Saturday 19 May 2007

This Thing I'm Doing

Thanks for the comments and kind words! I’m going to do my best, but Cannes is unlike just about any travel for work I – and probably most people – have ever had. It’s 20-22 hours a day, large chunks of it wearing heels (unless you’re lucky enough to be on a yacht, where slippers are mandatory) and an evening gown that doesn’t hide enough (it’s 95 degrees in the south of France). I’ll stand around parties trying to get up the nerve to ask celebrities totally nosy questions I might pause to ask my friends (I know it’s my job, but I am ridiculously ill-suited to it. Could I be becoming British? Discuss.)

But thanks to your comments, I’m feeling more positive about it. Thursday I got sent a dozen posh cupcakes – not by Friend Bearing Chocolate, for the record – and walked around the office distributing them. There would have been a time when I would have scarfed three or five of them, thinking: Oh, I’m going to screw up in Cannes so I might as well screw up now. I’d try (probably unsuccessfully) to get back on track before Cannes, and would arrive already feeling fat and a failure. But Thursday I thought: OK, I’ve got dinners out tonight, Friday and Saturday, and close-fitting Cannes dresses putting the fear in me, so decided to skip them.

The other thing – besides your comments – that has helped steel me for next week: Fitting into not one, not two, but three UK size 14 (US 10) dresses Thursday. And in two separate shops, too.

* * *

So what is This Thing I’m Doing, you ask? It’s a UK diet called Slimming World, which I do online here, because I can’t bear the thought of a group meeting a la Weight Watchers.

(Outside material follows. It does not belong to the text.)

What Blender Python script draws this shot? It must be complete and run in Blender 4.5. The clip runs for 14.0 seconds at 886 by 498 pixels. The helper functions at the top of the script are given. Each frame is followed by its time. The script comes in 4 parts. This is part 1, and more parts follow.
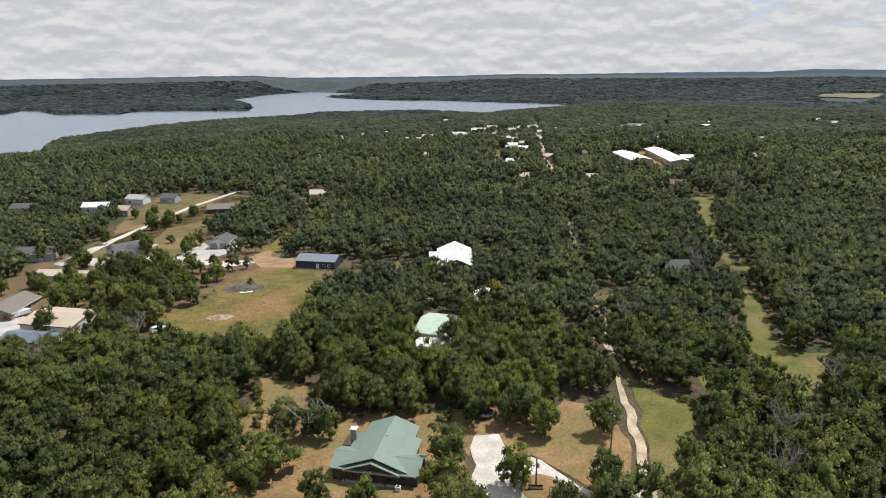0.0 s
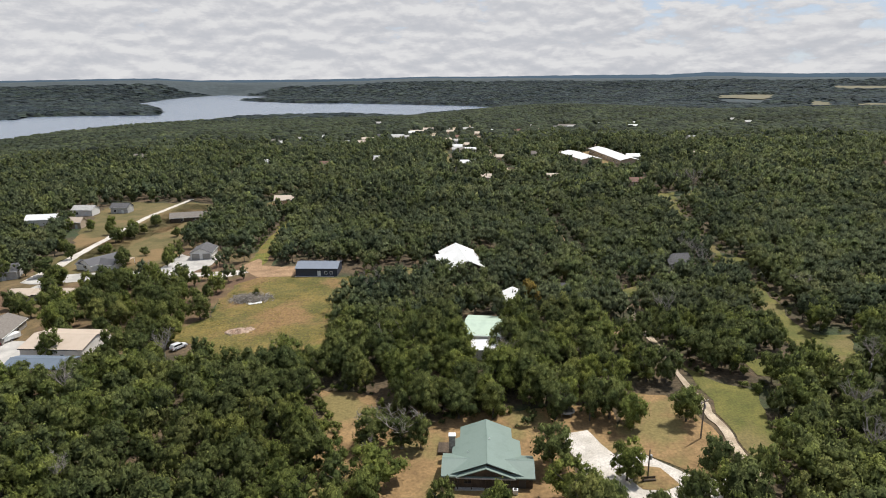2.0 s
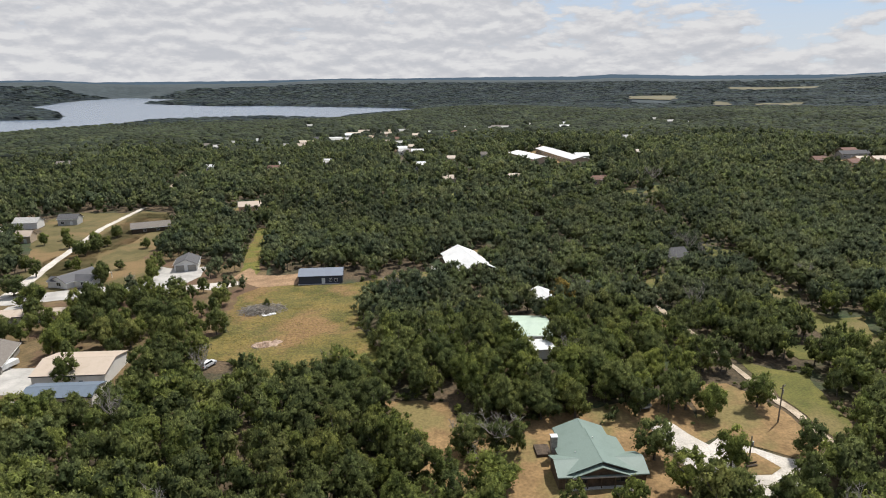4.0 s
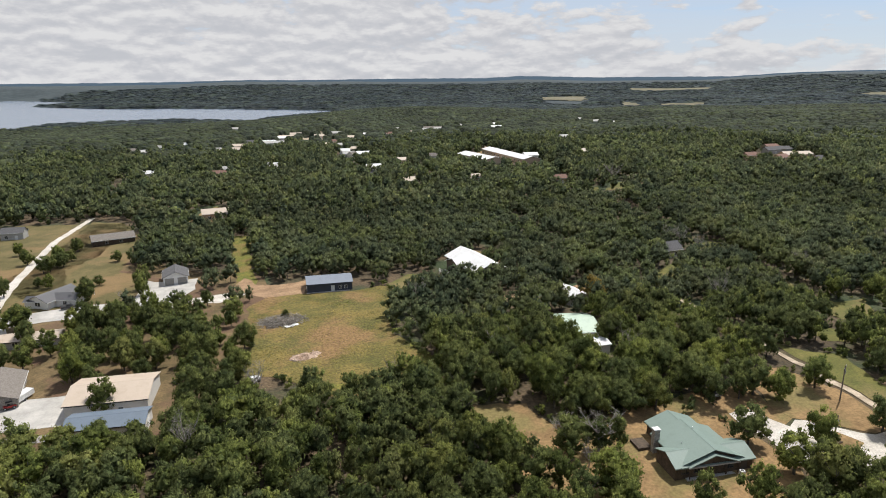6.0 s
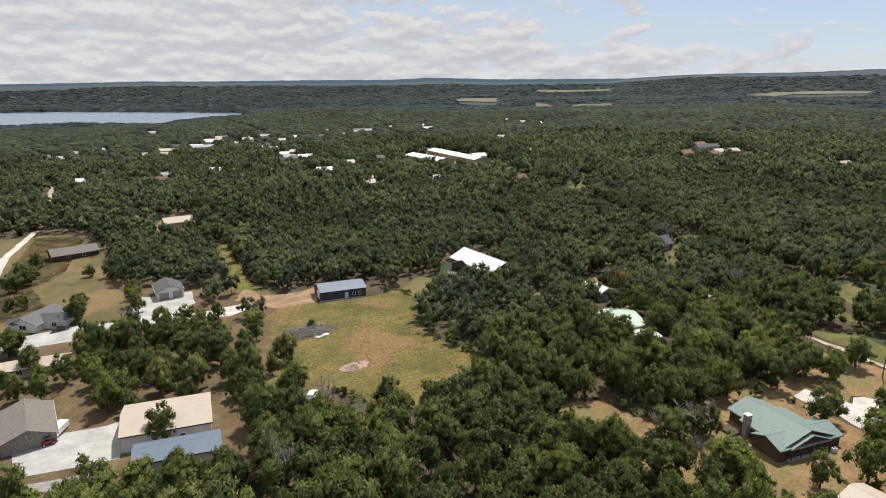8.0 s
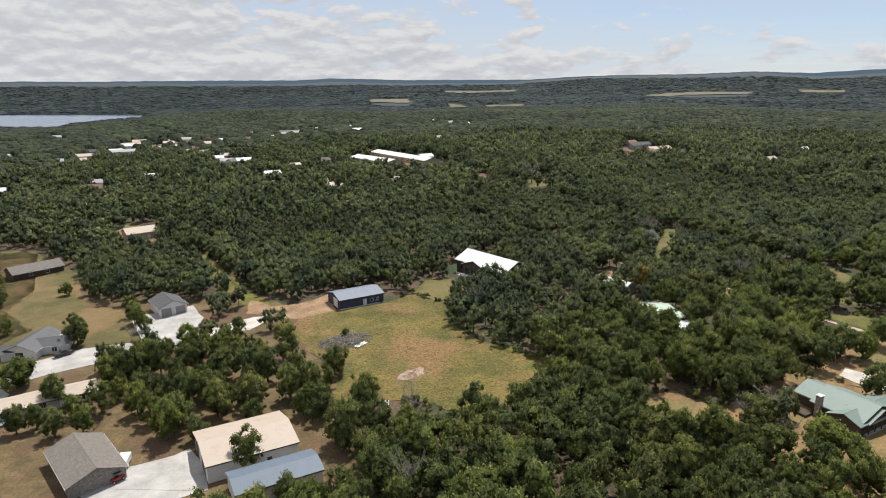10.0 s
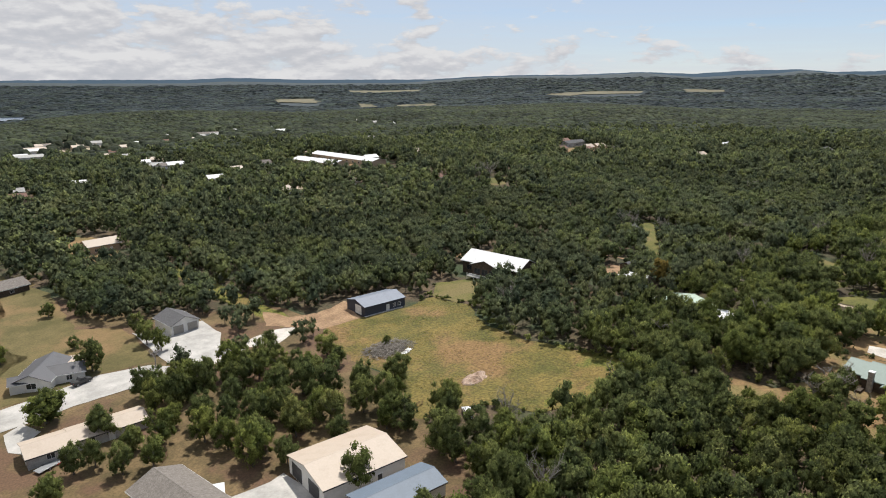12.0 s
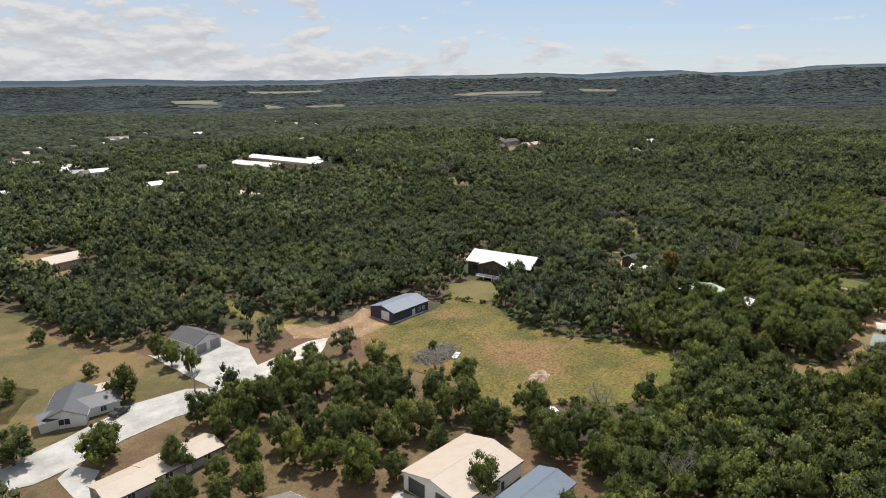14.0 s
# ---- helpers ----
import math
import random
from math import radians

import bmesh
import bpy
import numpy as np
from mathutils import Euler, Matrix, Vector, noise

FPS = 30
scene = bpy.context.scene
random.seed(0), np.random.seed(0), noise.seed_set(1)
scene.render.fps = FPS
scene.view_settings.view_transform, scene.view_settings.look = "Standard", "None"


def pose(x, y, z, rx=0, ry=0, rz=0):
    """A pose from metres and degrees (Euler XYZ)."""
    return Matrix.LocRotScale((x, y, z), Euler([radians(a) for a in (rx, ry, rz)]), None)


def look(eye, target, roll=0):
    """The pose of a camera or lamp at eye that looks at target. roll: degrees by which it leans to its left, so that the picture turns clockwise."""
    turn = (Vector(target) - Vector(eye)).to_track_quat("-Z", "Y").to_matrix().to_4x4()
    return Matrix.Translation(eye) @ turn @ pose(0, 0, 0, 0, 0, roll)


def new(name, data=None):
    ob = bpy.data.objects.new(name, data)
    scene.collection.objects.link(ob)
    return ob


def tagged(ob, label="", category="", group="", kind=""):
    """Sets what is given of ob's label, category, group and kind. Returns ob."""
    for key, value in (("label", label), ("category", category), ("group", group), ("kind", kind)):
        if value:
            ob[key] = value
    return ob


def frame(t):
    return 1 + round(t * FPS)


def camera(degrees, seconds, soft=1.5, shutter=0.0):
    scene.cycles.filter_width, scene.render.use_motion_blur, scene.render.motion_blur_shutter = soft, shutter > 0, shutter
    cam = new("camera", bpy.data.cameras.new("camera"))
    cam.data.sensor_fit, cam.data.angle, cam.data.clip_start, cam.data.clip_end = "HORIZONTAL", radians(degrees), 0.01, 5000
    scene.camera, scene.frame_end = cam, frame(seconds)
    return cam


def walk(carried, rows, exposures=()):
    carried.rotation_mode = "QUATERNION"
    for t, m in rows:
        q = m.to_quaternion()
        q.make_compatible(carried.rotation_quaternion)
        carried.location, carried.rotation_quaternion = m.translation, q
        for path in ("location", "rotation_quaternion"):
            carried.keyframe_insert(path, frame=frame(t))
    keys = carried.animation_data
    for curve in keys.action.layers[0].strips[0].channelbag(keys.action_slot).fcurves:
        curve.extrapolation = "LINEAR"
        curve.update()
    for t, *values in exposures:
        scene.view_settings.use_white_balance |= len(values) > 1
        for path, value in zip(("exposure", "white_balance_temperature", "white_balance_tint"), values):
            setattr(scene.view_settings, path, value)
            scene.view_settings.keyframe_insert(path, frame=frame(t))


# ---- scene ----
cam = camera(69.0, 14.0, soft=1.0)
METRES, EYE, TILT, LEAN, TURN = 259.3, 70.0, -0.7, -2.6, 10.9
ROWS = [
    (0.0, 0.0, 0.0, 0.0, -0.72, -14.54, 2.79),
    (0.5, -0.0331, 0.0018, 0.0013, -2.7, -14.58, 2.82),
    (1.0, -0.0659, 0.0043, 0.0026, -4.64, -14.6, 2.83),
    (1.5, -0.0986, 0.0082, 0.0043, -6.57, -14.64, 2.83),
    (2.0, -0.1312, 0.0138, 0.0053, -8.52, -14.7, 2.84),
    (2.5, -0.1636, 0.021, 0.0065, -10.45, -14.75, 2.85),
    (3.0, -0.1958, 0.0295, 0.0079, -12.41, -14.81, 2.84),
    (5.5, -0.3551, 0.0885, 0.0147, -22.41, -15.11, 2.8),
    (6.0, -0.3874, 0.1043, 0.0162, -24.48, -15.19, 2.77),
    (6.5, -0.4189, 0.1216, 0.0174, -26.58, -15.26, 2.73),
    (7.0, -0.4494, 0.1398, 0.0186, -28.64, -15.32, 2.68),
    (7.5, -0.4797, 0.1593, 0.0199, -30.73, -15.37, 2.63),
    (8.0, -0.5096, 0.18, 0.021, -32.84, -15.43, 2.58),
    (10.5, -0.6486, 0.3011, 0.0288, -43.58, -15.82, 2.26),
    (11.0, -0.6742, 0.3297, 0.0302, -45.8, -15.91, 2.19),
    (11.5, -0.6985, 0.3594, 0.0314, -48.07, -16.0, 2.11),
    (12.0, -0.7212, 0.3898, 0.0325, -50.3, -16.09, 2.04),
    (12.5, -0.7428, 0.4204, 0.0333, -52.53, -16.12, 2.03),
    (13.0, -0.7631, 0.4525, 0.0343, -54.79, -16.19, 1.97),
    (13.5, -0.7825, 0.4853, 0.035, -57.03, -16.26, 1.94),
    (14.0, -0.8005, 0.5191, 0.0361, -59.33, -16.35, 1.88),
]
walk(cam, [(t, pose(0, 0, EYE, TILT, LEAN, TURN) @ pose(METRES * x, METRES * y, METRES * z, 90 + pitch, roll, yaw)) for t, x, y, z, yaw, pitch, roll in ROWS])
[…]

It’s a diet I never thought I’d do. As I’ve said before, when I read the Slimming World magazine, I don’t see myself in any of the success stories (besides the starting out fat part, of course). For starters, I’ve never once seen a success story from London. Many of them have had children at age 19 or 20. Two in the past two months have been maids. The success stories have cheesy titles like “I feel a million dollars -- but enjoying life like this is priceless” and “[Name here] has a lot to smile about since losing 12st” (and I’ve read the magazine long enough to see headlines like that last one re-used.) The clothes in the photo shoots are of cheap, shiny material, and they’re – in a word – trashy, even if you don’t have an extra ounce of fat on you. And chocolate and cakes and wine and other things like that are called “Syns.” Ugh.

And yet.

And yet, the diet works.

There are a lot of variations I haven’t bothered to learn because I like to keep things pretty simple, but at heart the diet is this: Eat as much healthy food as you want. There are no limits on fruits (not even bananas) or vegetables or eggs (yes, whole eggs, not egg whites) or lowfat yogurt. Each day, you choose whether you’re having a Green (translation: carb) or Original (meat) day, and you can – as I do – choose Green day after day if you love your pasta. According to the rules you can eat pasta or rice until you’re full on Green, and as much meat as you want on Original. I’m OK with the “unlimited” with meat, but with pasta when I’m at home I measure it – I don’t trust myself with carbs. (If I’m still hungry, I fill up on fruit. And with fruit, I really do eat as much as I want – sometimes nine or 10 servings a day.)

Each day, there are also Healthy Extras (if you’re having a Green day, it’s servings of meat or cheese; on Original it’s servings of pasta or rice), and the aforementioned Syns. Though they recommend about 10 Syns a day, I never actually calculate mine. One of the things I always hated about Weight Watchers was the constant calculating and figuring with what I could do with my last remaining point or two, so with Syns there are plenty of days where I don’t use any, and on the other days, if I want to have three glasses of wine or lemon tart, I figure I am justified. For the past six months, at least, it’s worked, because not counting for me means not that they don’t count, but that I’m not obsessing.

For me, it has been ridiculously simple. I eat a lot of oatmeal and pasta with vegetables and sushi and baked potatoes topped with cottage cheese. If I’m hungry, I eat more fruit (and sometimes eggs – I eat a lot of eggs). You can make the diet a whole lot more interesting – there are loads of recipes in the magazine, and the few I’ve tried have been rather delicious – but I am both lazy and busy.

Must run to last body pump class pre Cannes – my arms need all the help they can get! I’d like to say I’ll post from the Croisette, but with both A Mighty Heart and Oceans Thirteen premiering in my week, it’s going to be a crazy one.

1 comment:

  1. It was very interesting reading about your diet program. I can see how it would be working for you as it is not too restrictive. Well done!
    Hope that the eating went well in Cannes and look forward to reading about it.